• TLR4/MyD88/PI3K Interactions Regulate TLR4 Signaling

      Laird, Michelle Helen Weber; Vogel, Stefanie N. (2009)
      Toll-like receptors (TLRs) activate immune responses by sensing microbial structures such as bacterial lipopolysaccharides (LPS), viral RNA, and endogenous "danger" molecules released by damaged host cells. Myeloid differentiation primary response gene 88 (MyD88) is an adapter protein that mediates signal transduction for most TLRs and the IL-1 receptor family and leads to activation of NF-kappaB, MAP kinases, and production of proinflammatory cytokines.
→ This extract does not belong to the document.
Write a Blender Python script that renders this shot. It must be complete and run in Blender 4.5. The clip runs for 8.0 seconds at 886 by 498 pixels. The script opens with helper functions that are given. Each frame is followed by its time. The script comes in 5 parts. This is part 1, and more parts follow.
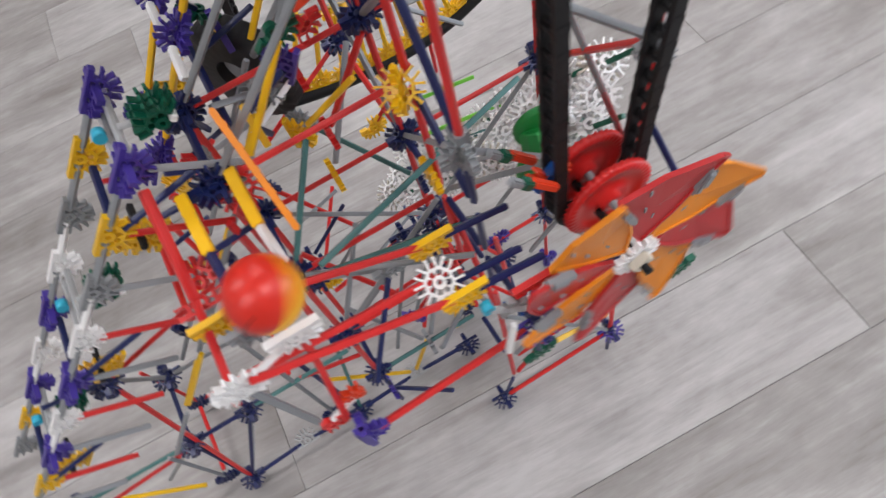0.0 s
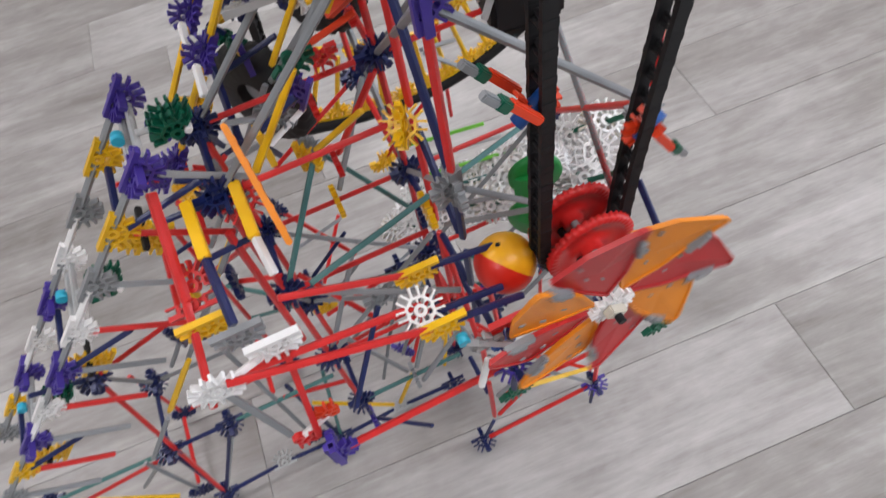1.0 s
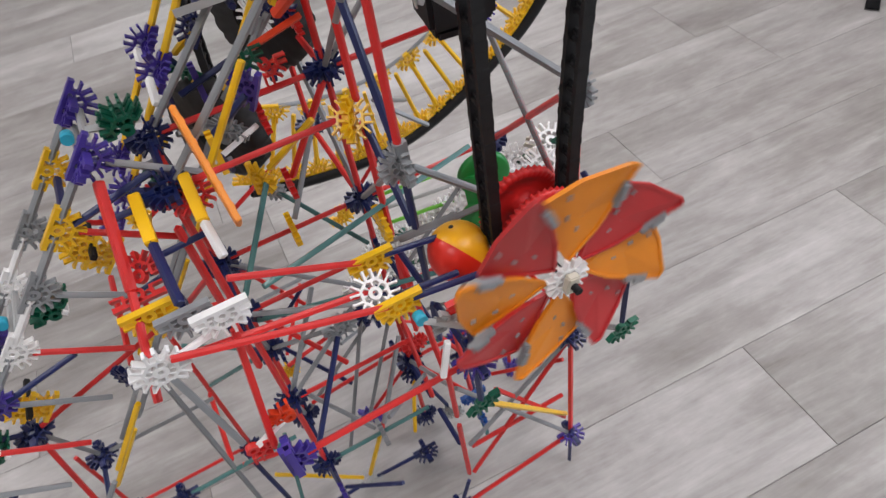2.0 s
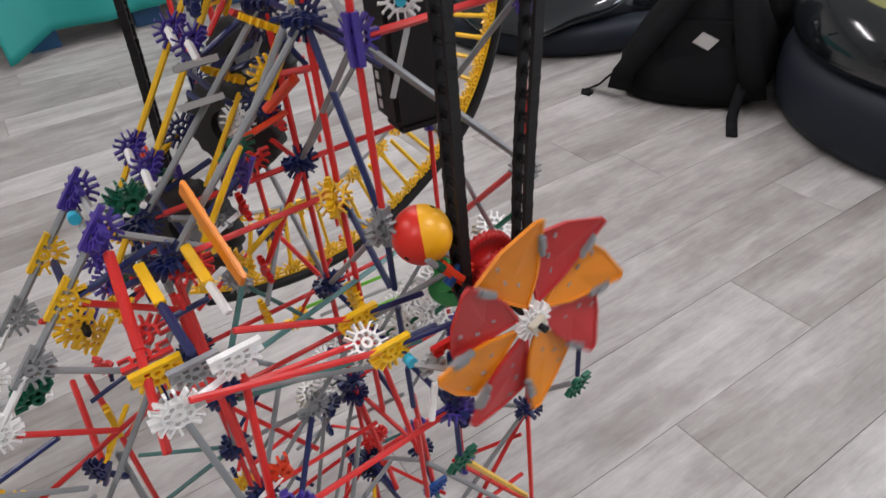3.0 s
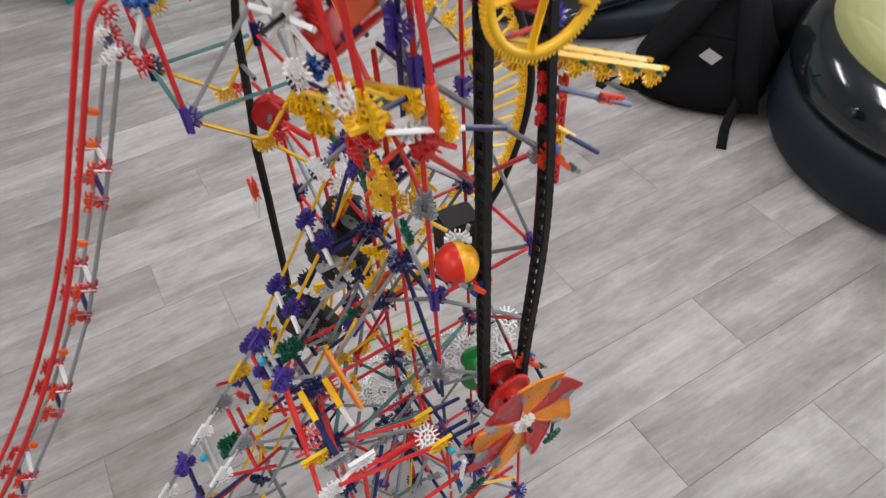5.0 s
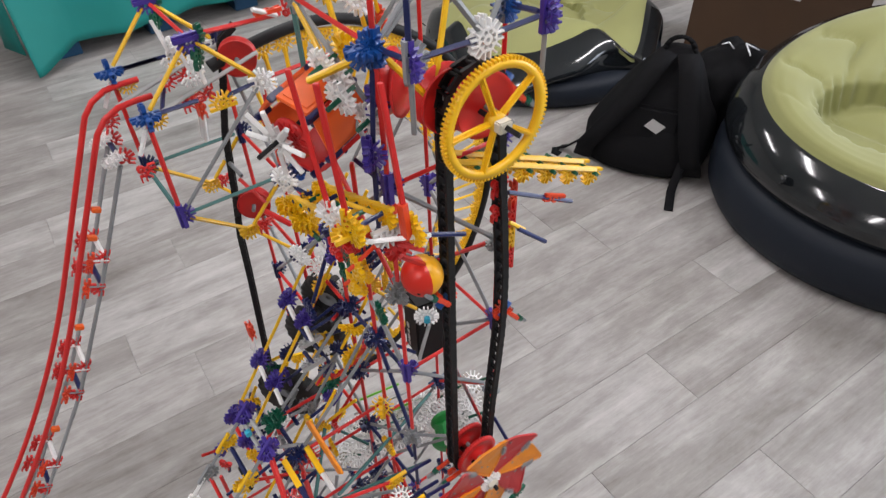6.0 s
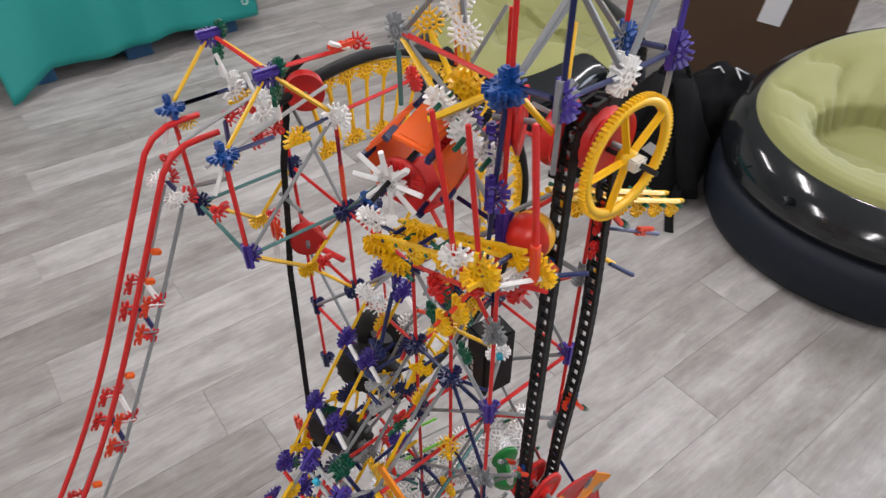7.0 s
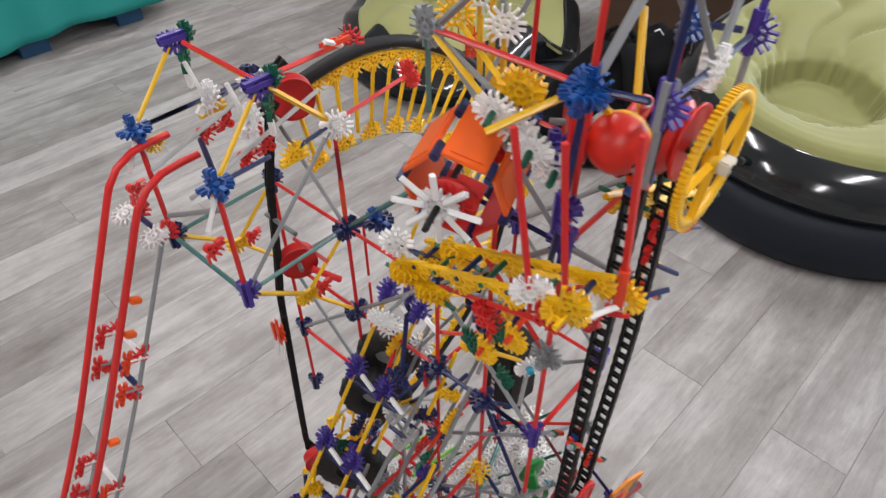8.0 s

TLR4-mediated signaling also leads to rapid activation of phosphoinositide 3'-kinase (PI3K), one of a family of kinases involved in regulation of cell growth, apoptosis, and motility. LPS stimulates phosphorylation of Akt, a downstream target of PI3K, in wild-type (WT) mouse macrophages. LPS-induced phosphorylation of Akt serine 473 was blunted in MyD88-/- macrophages and completely TLR4-dependent. MyD88 and p85 were previously shown to co-immunoprecipitate and an YXXM motif within the Toll-IL-1-Resistance (TIR) domain of MyD88 was suggested to be important for this interaction. To test this hypothesis, we compared expressed MyD88 variants with mutations within the YXXM motif, or lacking the TIR domain or death domain (DD), and measured their capacities to bind PI3K p85, MyD88, and TLR4 by co-immunoprecipitation analyses and their ability to activate LPS-induced NF-kappaB. Additionally, we tested cell-permeable decoy peptides that correspond to the YXXM motif of MyD88 as an alternative way to analyze its role in TLR4 signaling. The cell permeable decoy peptides are presumed to interact with the target protein, thus precluding the target protein's interaction with the protein from which the peptide sequence was derived. The YXXM -> YXXA mutant MyD88 bound more strongly to p85, TLR4, and WT MyD88 than the other variants, yet was significantly less active than WT MyD88, suggesting that these three proteins (TLR4, MyD88, PI3K) interact simultaneously in the signaling platform and that sustained interaction of MyD88/PI3K with the TLR4 intracellular signaling platform negatively regulates signaling. In addition, the YXXM cell permeable peptides had a broad inhibitory effect on TLR4 signaling suggesting the importance of the MyD88 YXXM motif in formation of a fully functional TLR4 signaling platform. We propose a hypothetical model in which sustained PI3K activity at the membrane limits the availability of PI3K substrate, thereby negatively regulating signaling.